A good LTV:CAC Ratio typically falls within the range of 3:1 to 4:1. This range indicates that a company is generating sufficient revenue from each customer to justify the cost of acquisition while maintaining profitability. A ratio below this range can suggest that the company is spending too much to acquire customers relative to the value those customers bring, while a much higher ratio might indicate underinvestment in growth opportunities. It’s important for businesses to find a balance that ensures both profitability and sustainable growth.

How can companies improve their LTV:CAC Ratio?

Improving the LTV:CAC Ratio involves either increasing the lifetime value of customers, reducing the cost of customer acquisition, or both. Strategies to increase LTV include improving product or service quality, enhancing customer service, implementing effective upselling and cross-selling techniques, and increasing customer engagement and retention. To reduce CAC, companies can focus on more efficient marketing strategies, such as targeting the right audience, refining their sales funnel, leveraging organic marketing channels, and improving sales team efficiency. Regularly analyzing customer data can also provide insights for optimization.

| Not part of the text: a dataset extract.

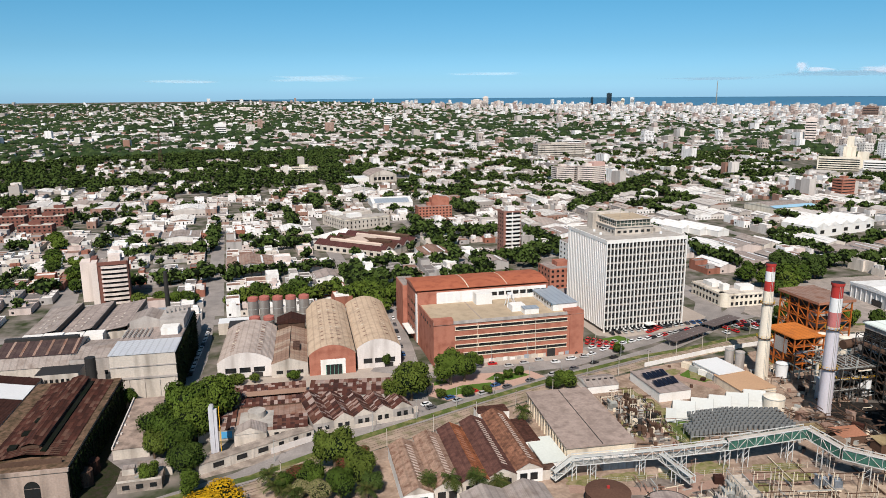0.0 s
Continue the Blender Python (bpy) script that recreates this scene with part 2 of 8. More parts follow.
# ---- the lie of the land ----
GRID = radians(16)
CG, SG = math.cos(GRID), math.sin(GRID)


def lie(x, y):
    r = math.hypot(x, y)
    az = math.degrees(math.atan2(x, y))
    k = 1 - 0.35 * min(1, max(0, (az - 15) / 30))
    h = 0.0
    if r > 1100:
        h = 40 * k * ((r - 1100) / 2900) ** 1.4
    if r > 4000:
        h += (r - 4000) / 950 * 22
    return h


def coast(az):
    """How far off the shore lies, by the bearing in degrees."""
    pts = [(-180, 5200), (-16, 5000), (-8, 4750), (0, 4500), (8, 4250), (20, 4050), (30, 3950), (60, 3850), (90, 3700), (120, 5000), (180, 5200)]
    for (a, ra), (b, rb) in zip(pts, pts[1:]):
        if a <= az <= b:
            return ra + (rb - ra) * (az - a) / (b - a)
    return 5200


def uv(x, y):
    return x * CG + y * SG, -x * SG + y * CG


def xy(u, v):
    return u * CG - v * SG, u * SG + v * CG


def inside(x, y, poly):
    c = False
    for (x0, y0), (x1, y1) in zip(poly, poly[1:] + poly[:1]):
        if (y0 > y) != (y1 > y) and x < (x1 - x0) * (y - y0) / (y1 - y0) + x0:
            c = not c
    return c


gb = Bag()
rings = [0, 60, 150, 300, 500, 800, 1100] + list(range(1300, 4951, 200)) + [4960]
turns = 120
for r in rings:
    for k in range(turns):
        a = 2 * math.pi * k / turns
        x, y = r * math.sin(a), r * math.cos(a)
        gb.v.append((x, y, lie(x, y)))
for i in range(len(rings) - 1):
    for k in range(turns):
        k2 = (k + 1) % turns
        gb.f.append((i * turns + k, (i + 1) * turns + k, (i + 1) * turns + k2, i * turns + k2)[::-1] if i else (0, turns + k2, turns + k))
        gb.m.append(0)
CITYGROUND = mat("city_ground", [(0.19, 0.166, 0.15)], vary=0.35, big=0.03, fine=0.2, stain=(0.03, 0.042, 0.016), stain_at=0.5)
one("ground", gb, CITYGROUND, "dusty grey-brown city ground reaching the horizon", "ground", kind="structure")

sb = Bag()
azs = list(range(-16, 121, 4))
for a in azs:
    c0 = coast(a)
    for k in range(5):
        r = c0 + (4955 - c0) * k / 4
        x, y = r * math.sin(radians(a)), r * math.cos(radians(a))
        z0 = lie(c0 * math.sin(radians(a)), c0 * math.cos(radians(a))) + 1.5
        sb.v.append((x, y, z0 + (91.5 - z0) * k / 4))
for i in range(len(azs) - 1):
    for k in range(4):
        sb.f.append((i * 5 + k, i * 5 + k + 1, i * 5 + k + 6, i * 5 + k + 5)[::-1])
        sb.m.append(0)
SEA = mat("sea_water", [(0.05, 0.16, 0.27)], rough=0.6, vary=0.1, big=0.002, fine=0.02, bump=0.02)
one("sea", sb, SEA, "deep blue sea along the horizon", "sea", kind="structure")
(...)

Can a high LTV:CAC Ratio be misleading in some scenarios?

While a high LTV:CAC Ratio is generally favorable, it can be misleading in certain scenarios. For instance, a very high ratio may indicate underinvestment in customer acquisition, which could stifle growth potential. It might also suggest that the calculation does not fully account for all customer-related costs or that the business model has not yet been tested at scale. Additionally, in subscription-based models, a high ratio in the early stages can be misleading if customer churn has not yet stabilized. Therefore, while a high LTV:CAC Ratio can be a positive sign, it should be interpreted within the broader context of the business’s growth stage, strategy, and industry dynamics.